A similar song structure is used in Happy Now?, which includes a lovely chord progression, making an effective use of bluesy 7th chords. FINNEAS writes about the expectation but not realisation of finding happiness in fame, which is conveyed in a very ironic manner as he mentions his “douchebag car” and “the superstar he pretends to be”. This is contrasted with a heartfelt chorus mirroring his genuine emotions about being famous. This is another favourite of the album due to the ability to dance and groove, yet also feel emotion from the song.

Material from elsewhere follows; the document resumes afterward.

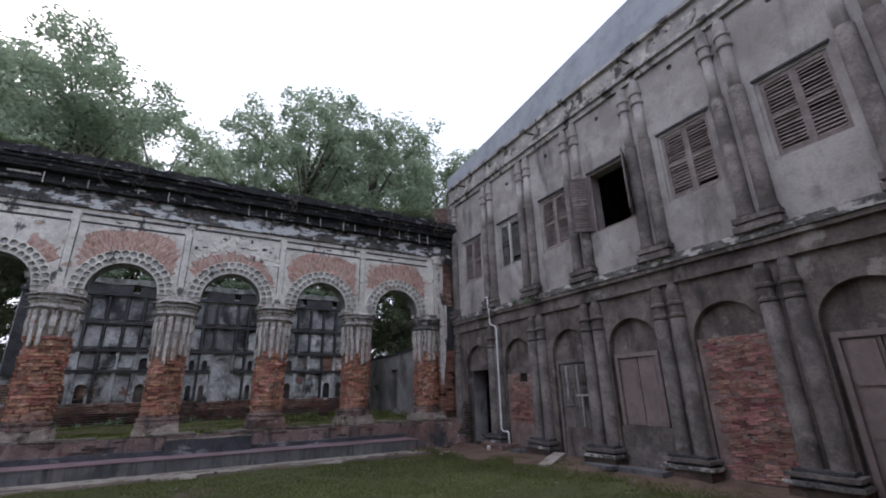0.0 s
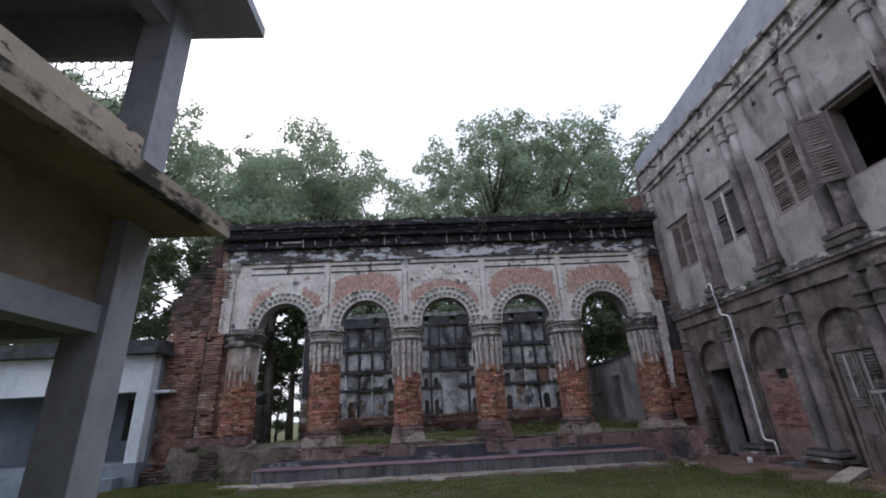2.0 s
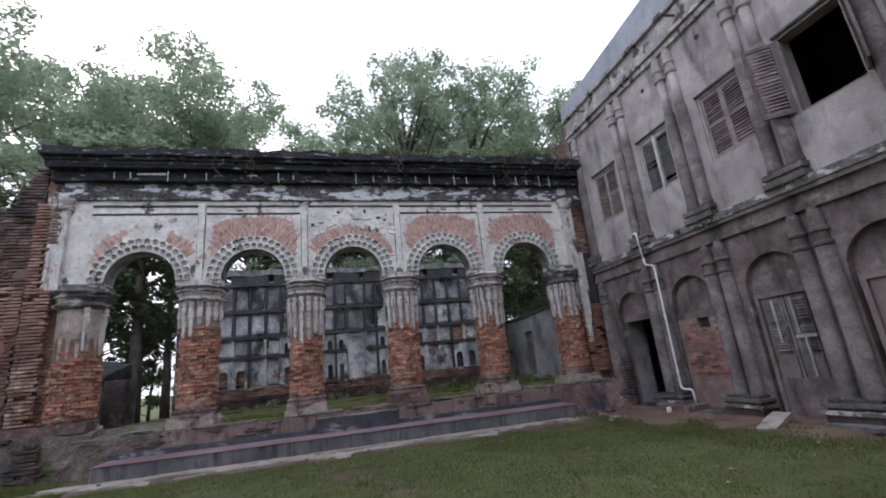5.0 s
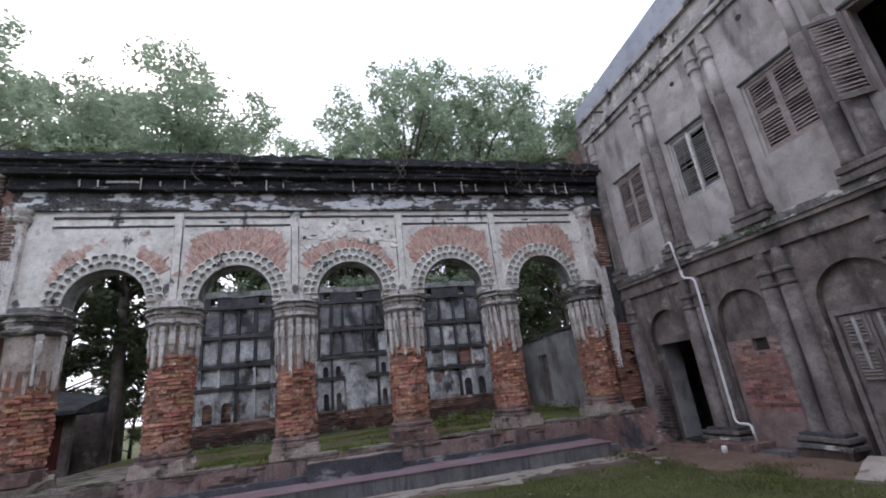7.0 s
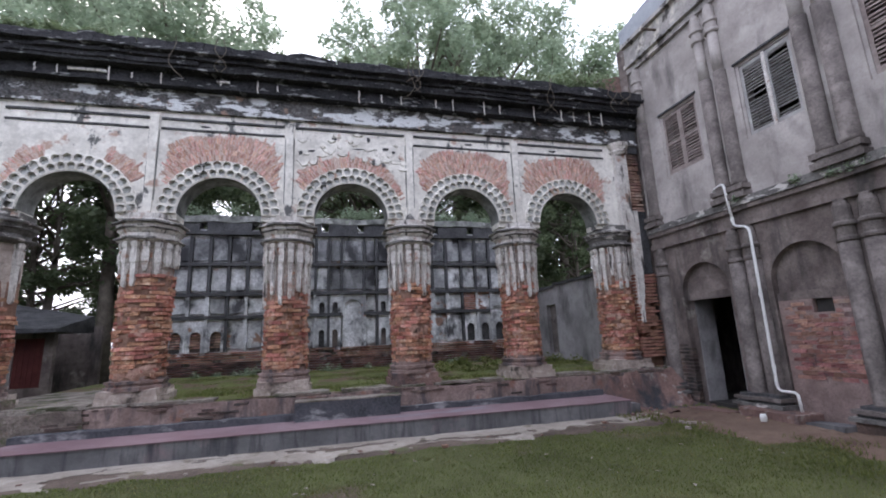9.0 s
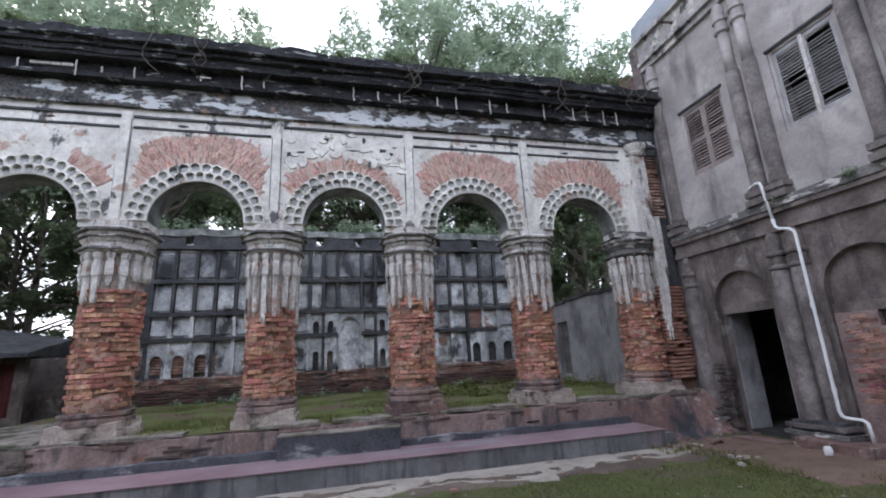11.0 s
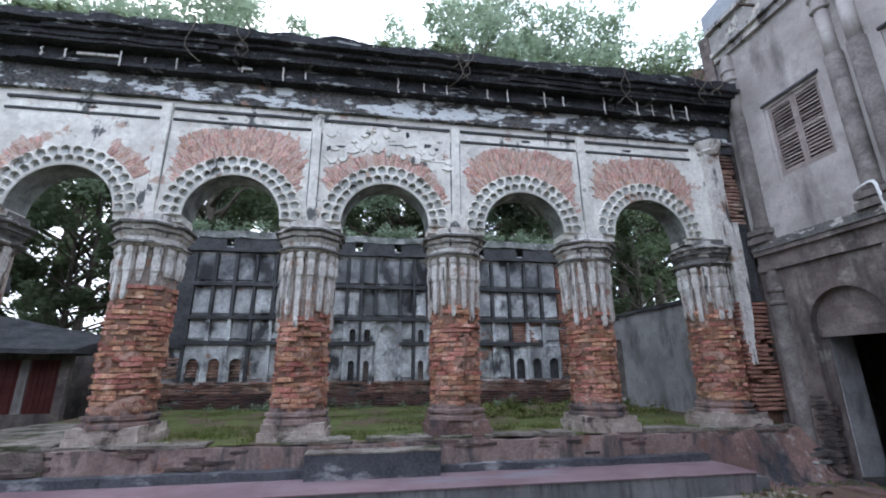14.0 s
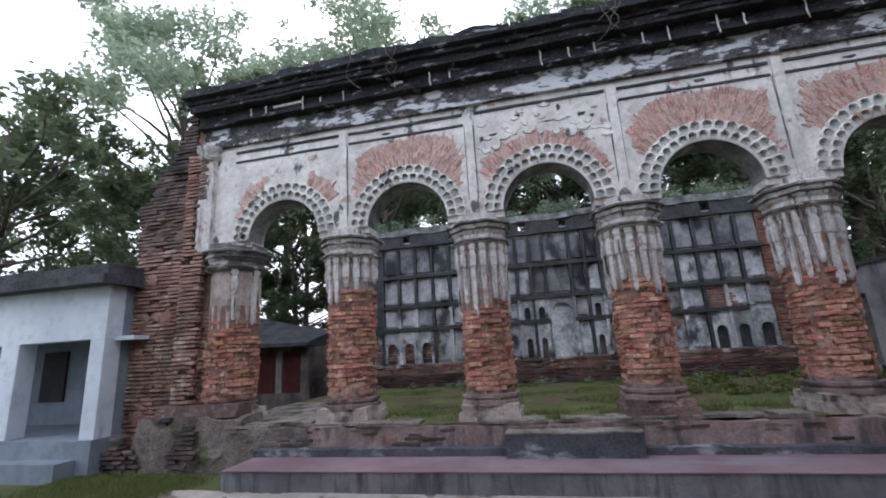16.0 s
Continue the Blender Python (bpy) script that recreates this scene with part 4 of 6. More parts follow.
def apron_vert(i, j):
    if (i, j) not in cells:
        x = -6.4 + 12.2 * i / nx
        edge = 12.16 + 0.34 * noise.noise(Vector((x * 0.6, 0, 0))) + 0.14 * noise.noise(Vector((x * 2.3, 0, 7))) + 0.06 * noise.noise(Vector((x * 7, 0, 2))) + (0.18 if x > 2.5 else 0)
        y = edge + (12.9 - edge) * j / ny + 0.03 * noise.noise(Vector((x * 6, j, 1)))
        cells[(i, j)] = bm.verts.new((x, y, -0.03 if j == 0 else 0.02 + 0.01 * noise.noise(Vector((x * 2, j * 0.2, 5)))))
    return cells[(i, j)]


for i in range(nx):
    for j in range(ny):
        x = -6.4 + 12.2 * i / nx
        if noise.noise(Vector((x * 1.1, j * 0.16, 2.0))) + 0.5 * noise.noise(Vector((x * 4, j * 0.5, 6.0))) > 0.3:
            continue
        bm.faces.new((apron_vert(i, j), apron_vert(i + 1, j), apron_vert(i + 1, j + 1), apron_vert(i, j + 1)))
tagged(part("cement_apron", bm, APRON), "broken strip of pale cement paving beside the step", "paving", kind="structure")

# ---- back wall of the ruined hall ----
back = thing("wall_back", "roofless back wall with rows of blackened panels and niches", "wall", kind="structure")
BY = 20.5
bm = bmesh.new()
rough_box(bm, -6.6, 6.3, BY + 0.12, BY + 0.6, 0.6, 5.5, 0.5, 0.01)
part("body", bm, PANEL, back)
bm = bmesh.new()
rough_box(bm, -6.55, -5.82, BY + 0.02, BY + 0.14, 2.4, 5.3, 0.3, 0.01)
part("plain_end", bm, RIB, back)
courses_of("brick_courses", -6.6, 6.3, 1.15, 1.42, BY + 0.0, back, relief=0.04)
courses_of("damp_courses", -6.6, 6.3, 0.6, 1.15, BY - 0.02, back, relief=0.05, deep=0.2, material=DAMPBRICKS)
courses_of("brick_end", 5.65, 6.3, 1.6, 5.3, BY + 0.02, back, relief=0.04, material=REDBRICKS)
courses_of("bare_bricks", 4.0, 5.1, 2.62, 3.26, BY + 0.04, back, lambda x, z: noise.noise(Vector((x * 1.5, z * 2.5, 3))) > -0.25, relief=0.02, material=REDBRICKS)
courses_of("brick_end", -6.55, -3.9, 1.6, 2.1, BY + 0.06, back, relief=0.05)
bm = bmesh.new()
rough_box(bm, -6.6, 6.2, BY - 0.06, BY + 0.5, 5.3, 5.42, 0.25, 0.03)
part("string_course", bm, RIB, back)
hole_x = [-4.9, -3.3, -1.0, 0.25, 3.0, 4.4]
edges = [-6.5] + [v for h in hole_x for v in (h - 0.12, h + 0.12)] + [6.2]
for i in range(0, len(edges), 2):
    bm = bmesh.new()
    rough_box(bm, edges[i], edges[i + 1], BY, BY + 0.5, 5.42, 5.74, 0.25, 0.03, i)
    part("parapet", bm, RIB, back)
bm = bmesh.new()
rough_box(bm, -6.6, 6.2, BY - 0.04, BY + 0.55, 5.74, 5.95, 0.25, 0.06)
part("parapet_top", bm, DARKBLOTCH, back)
rows = [(4.3, 5.3), (3.3, 4.3), (2.56, 3.3), (1.42, 2.56)]
cols = [-5.8, -5.22, -4.64, -4.06, -3.48, -2.92, -2.36, -1.84, -1.3, -0.86, -0.42, 0.36, 0.8, 1.24, 1.78, 2.3, 2.84, 3.38, 3.96, 4.52, 5.08, 5.66]
niches = {(2, 8), (2, 10), (2, 12), (3, 9), (3, 12), (2, 15), (3, 15), (3, 18), (3, 19), (3, 20), (3, 0), (3, 1), (3, 2), (3, 5), (2, 5), (2, 9), (3, 8)}
for r, (z0, z1) in enumerate(rows):
    for a, b in ([(-5.85, -0.4), (0.34, 5.0)] if r == 2 else ([] if r == 3 else [(-5.85, 5.7)])):
        bm = bmesh.new()
        rough_box(bm, a, b, BY - 0.05, BY + 0.13, z0 - 0.06, z0 + 0.05, 0.3, 0.012, r)
        part("rib", bm, RIB, back)
    for c in range(len(cols) - 1):
        a, b = cols[c], cols[c + 1]
        if c == 10 and r == 3:
            continue
        bm = bmesh.new()
        box(bm, a - 0.045, a + 0.045, BY - 0.03, BY + 0.13, z0 + 0.05, z1 - 0.06, 0.01)
        part("upright_rib", bm, PANEL if r > 1 and c % 3 else RIB, back)
        bm = bmesh.new()
        if c == 10 and r == 2:
            arch_bay(bm, a + 0.045, b - 0.045, 1.46, z1 - 0.07, (a + b) / 2, (b - a) / 2 - 0.1, z1 - 0.5, BY + 0.03, BY + 0.115, 10)
        elif (r, c) in niches:
            arch_bay(bm, a + 0.045, b - 0.045, z0 + 0.05, z1 - 0.07, (a + b) / 2, (b - a) / 2 - 0.13, z1 - (0.4 if r < 3 else 0.6), BY + 0.01, BY + 0.115, 8)
            # Dark sheet stands for the shade at the back of the shallow niche.
            hole = bmesh.new()
            box(hole, a + 0.1, b - 0.1, BY + 0.1, BY + 0.118, z0 + 0.06, z1 - 0.1)
            part("niche_back", hole, RIB if R.random() < 0.5 else DARKPLASTER, back)
        else:
            box(bm, a + 0.07, b - 0.07, BY + 0.06, BY + 0.13, z0 + 0.13, z1 - 0.14, 0.008)
        part("panel", bm, (DULLPANEL if r == 0 or (r == 1 and c in (9, 10, 11, 15)) else PANEL), back)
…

The album takes a turn for the worse with the 5th track, titled The 90s, which was surprisingly chosen as a pre-release single, complete with music video, to promote the album. FINNEAS writes about the desire to rewind time to when there was lesser technology and people lived more private lives without the internet. It especially mentions how celebrities now have no chance of living a quiet life with the internet around. At a glance this track had potential, with an interesting sentiment, but from tacky lyrics to poor musical choices The 90s did not live up to what it could have been. The lyric But you could sign me up for a world without the internet, for example, sticks out like a sore thumb. Its weak rhyme withromanticised itin the previous line is unsatisfying, and the wording feels pretentious to listen to. Despite FINNEAS’ lyrical prowess, this is not clearly shown in this track. A dance-vibe synth melody is attempted at the end which is executed poorly and doesn’t seem to fit with the rest of the track, or the album for that matter. The only thing that saves this song is the chorus vocal melody which is well written, despite a somewhat tacky use of autotune.



However, to redeem the album following a disappointing single, we come across Peaches Etude, which is a beautifully written piano interlude. It features an immersive chord progression with some unexpected and exciting chord changes into minor. Composed of an arpeggiating left hand and melody on the right, this track is a raw piece of piano music with no effects or synths, drawing focus to the piece itself. The lovely, emotional melodies in this track emphasise the artistic intentions of the album and provide a great connection for a great collection of songs.


"In an album with a lot of serious topics and intense emotional undertones, an upbeat, feel-good track near the end of the album fits perfectly."

FINNEAS attempts a new genre and timbre in Around My Neck with digital drums, bouncy bass synth and a thin texture, and he executes it exceptionally. The hooks feature very catchy melodies, with FINNEAS belting and shouting toward the end, a vocal experiment which compliments the track perfectly. This is an upbeat track speaking in second person to a partner about their obsession with them, and in an album with a lot of serious topics and intense emotional undertones, an upbeat, feel-good track near the end of the album fits perfectly.


The first pre-release single from this album, What They’ll Say About Us, stands strong as another one of the favourite tracks of the album. The catchy, ascending pre-chorus melody creates great variation and interest for the song, with it’s crescendo of intricate harmonies and textures that all drop out for the chorus. The distorted synth countermelodies in the verses create a perfect contrast to keep the listener interested. As one of the most emotional songs of the year, lyrically and musically, this will always remain a favourite song of mine. The album concludes with a strong track, How it Ends, which includes an unusual yet creative synth effect melody which is the core instrumental feature of the track.


Despite a few disappointing tracks, Optimist has solidified itself as one of the best albums this year. It has an exciting blend of multiple different genres, unique sound effects, creative synthesis and instrumentation, harmonies and new, iconic piano tracks that never fail to disappoint. The album ventures into new instrumental timbres like in Around My Neck, which is unlike anything heard on his previous album Blood Harmony or his previous singles. Peaches Etude remains an unforgettable point in the album. FINNEAS’ first raw piano interlude, the piece displays his exceptional talent for composition and establishes Optimist as a piece of art.